Friday, February 19, 2010

navigating chaos

"Managing chaos" is an oxymoron. I'm changing out the expression for "navigating chaos" or "chaos coping." A colleague uses "intuitive chaos navigation" (suggestive of Dune's blind navigators on spice), but I'm not ready for that yet. The intuiting part not the spice. Wondering about the chaos part? Look at the tags.
butterfly
How much mail and such can I wade through this morning before ordering groceries and calling the electric company about billing (autopay fell off the wagon)? I do seem to be handling mail more efficiently thanks to tips from the EVO (Electronic Village Online, pre-TESOL Annual Conference) multiliteracies workshop. I really fell behind this year, but feel I am getting much more out of this year's workshop than previous ones.

That's one prong of the forking pathways of retirement interests. It would be less confusing if they did not keeping crossing one another, economies of scale not withstanding. The workshop is online and covers/involves web 2.0 tools and social media.

As the workshop comes to its end-game, we are to construct either ePortfolios or PLN (Personal Learning Networks). PLN can evolve into a Personal Knowledge Management Plan.I think this is where I'm headed but my conceptualization (mental grasp still exceeding reach) has yet to gel coherently. 
Unlike the other workshop participants, I am retired from active teaching, on line or ground ~ or some mixture thereof. Yet I remain ed involved with an adjunct advocacy group and by volunteer teaching ESL online. The former deals with academic politics and issues; the latter with pedagogy. Both involve social media and have blogs.

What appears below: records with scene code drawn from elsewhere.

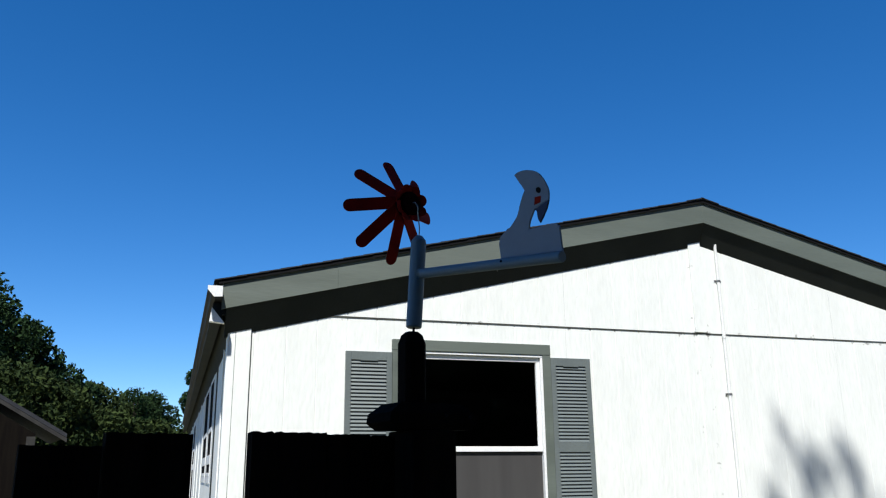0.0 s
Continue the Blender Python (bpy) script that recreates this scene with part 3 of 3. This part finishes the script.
for a, z in ((0.020, 1.683), (0.062, 1.681)):
    part("nail_head", tube(bmesh.new(), [PC + FD * a + FN * 0.034 + Vector((0, 0, z)), PC + FD * a + FN * 0.0375 + Vector((0, 0, z))], [0.003, 0.003], 8), M_BLACK, post)

fence = thing("board_fence", PC + FD * -0.6, "dark stained board fence with uneven tops", "fence")
F0 = Vector((-3.801, -4.256, 0))


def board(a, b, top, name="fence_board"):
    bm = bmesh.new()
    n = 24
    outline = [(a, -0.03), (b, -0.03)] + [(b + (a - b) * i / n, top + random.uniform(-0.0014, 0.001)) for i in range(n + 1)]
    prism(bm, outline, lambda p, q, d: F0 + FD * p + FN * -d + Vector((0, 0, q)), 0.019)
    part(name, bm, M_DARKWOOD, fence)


board(0.0, 0.108, 1.658)
board(0.110, 0.217, 1.656)
board(-0.183, -0.078, 1.654)
board(-0.276, -0.186, 1.638)
for z in (0.35, 1.25):
    bm = boxed(-0.274, 0.21, 0.0, 0.04, z, z + 0.09, bevel=0.003, m=Matrix.Translation(F0) @ pose(0, 0, 0, 0, 0, FROT) @ Matrix.Translation((0, 0.021, 0)))
    part("fence_rail", bm, M_DARKWOOD, fence)


# ------------------------------------------------------------------ trees
def leaf_cloud(seed, blobs, count, size):
    """Leaves as small bent quads scattered in the outer part of several uneven clumps."""
    rng = np.random.default_rng(seed)
    vs, fs = [], []
    vol = np.array([b[1] ** 2 for b in blobs])
    pick = rng.choice(len(blobs), count, p=vol / vol.sum())
    for k in pick:
        c, r = blobs[k]
        d = rng.normal(size=3)
        d /= np.linalg.norm(d)
        rr = r * (0.55 + 0.5 * rng.random() ** 0.6) * (1 + 0.25 * noise.noise(Vector(d * 2.3) + Vector((k, seed, 0))))
        p = np.array(c) + d * rr * np.array((1, 1, 0.85))
        a = rng.normal(size=3)
        a /= np.linalg.norm(a)
        b = np.cross(a, rng.normal(size=3))
        b /= np.linalg.norm(b)
        s = size * rng.uniform(0.6, 1.3)
        n = np.cross(a, b)
        i = len(vs)
        vs += [tuple(p - a * s), tuple(p + b * s * 0.5 + n * s * 0.15), tuple(p + a * s), tuple(p - b * s * 0.5 + n * s * 0.15)]
        fs.append((i, i + 1, i + 2, i + 3))
    return vs, fs


def tree(name, base, height, spread, seed, leaf, label, count=5000, size=0.16, bottom=0.3, bulk=1.0, category="tree", dense=False):
    rng = random.Random(seed)
    base = Vector(base)
    ob = thing(name, base, label, category)
    top = base + Vector((rng.uniform(-0.3, 0.3), rng.uniform(-0.3, 0.3), height * 0.9))
    mid = base.lerp(top, 0.5) + Vector((rng.uniform(-0.2, 0.2), rng.uniform(-0.2, 0.2), 0))
    bm = tube(bmesh.new(), [base - Vector((0, 0, 0.1)), base + Vector((0, 0, 0.3)), mid, top], [0.035 * height, 0.026 * height, 0.016 * height, 0.004 * height], 10)
    blobs = []
    n = 16
    for i in range(n):
        f = bottom + (1 - bottom) * (i + 0.5) / n * 0.88
        a = i * 2.4 + rng.uniform(-0.4, 0.4)
        reach = spread * (1.05 - 0.75 * abs((f - bottom) / (1 - bottom) - 0.35)) * rng.uniform(0.45, 0.9) * (0.75 if i % 3 else 1.0)
        c = base + Vector((math.cos(a) * reach, math.sin(a) * reach, height * f))
        r = spread * rng.uniform(0.30, 0.50) * bulk
        r = min(r, height - (c.z - base.z)) if c.z - base.z + r > height else r
        blobs.append((tuple(c), max(r, 0.2 * spread)))
        q = base.lerp(top, max(0.15, f - 0.18))
        tube(bm, [q, q.lerp(c, 0.55) + Vector((0, 0, -0.05 * reach)), c], [0.010 * height, 0.006 * height, 0.002 * height], 6)
    part("trunk", bm, M_BARK, ob)
    vs, fs = leaf_cloud(seed, blobs, count, size)
    me = bpy.data.meshes.new("crown")
    me.from_pydata(vs, [], fs)
    me.materials.append(leaf)
    crown = linked("crown", me, ob)
    return ob


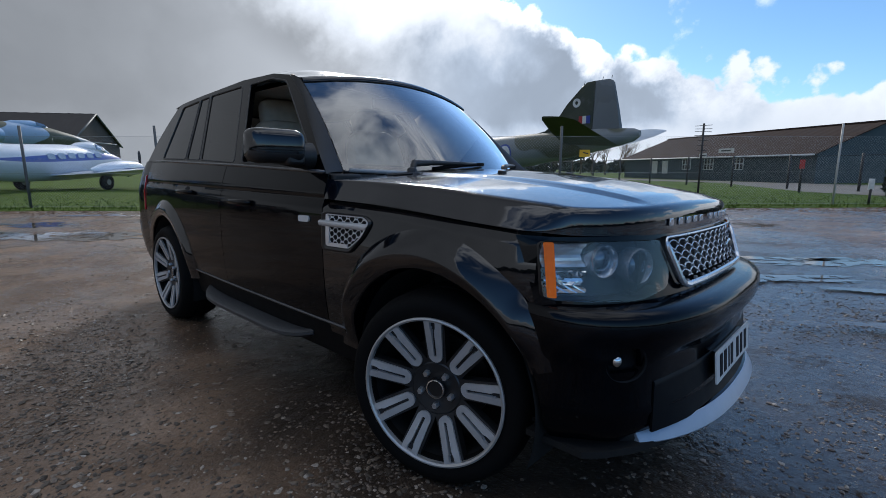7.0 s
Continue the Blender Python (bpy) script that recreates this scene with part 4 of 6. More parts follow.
car_sides()
car_bonnet()
car_front()
car_grille()
car_headlamps()
car_plate()
car_greenhouse()
car_rear()
car_inside()
car_mirror(-1)
car_vents()
car_wipers()
_w = car_wheel()
_w.parent = CAR
_w.matrix_basis = pose(0, -0.772, HUB_Z, 0, 0, 17)
for _m in (pose(AXLE, -0.748, HUB_Z, 0, 13, 0), pose(0, 0.772, HUB_Z, 0, 0, 197), pose(AXLE, 0.748, HUB_Z, 0, 20, 180)):
    copy_thing(_w, _m)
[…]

See the social media and CMC (computer mediated communication) connection? The thread in the maze that will lead me out and away from the minotaur... or take me down his maw. 

So what about the rest of it? Bear with me, I'm getting there. I blog, not just here. A lot and about all these threads. I figure the "Knowledge Management Plan" will help me keep threads straight, in hand and untangled. It's worth a try.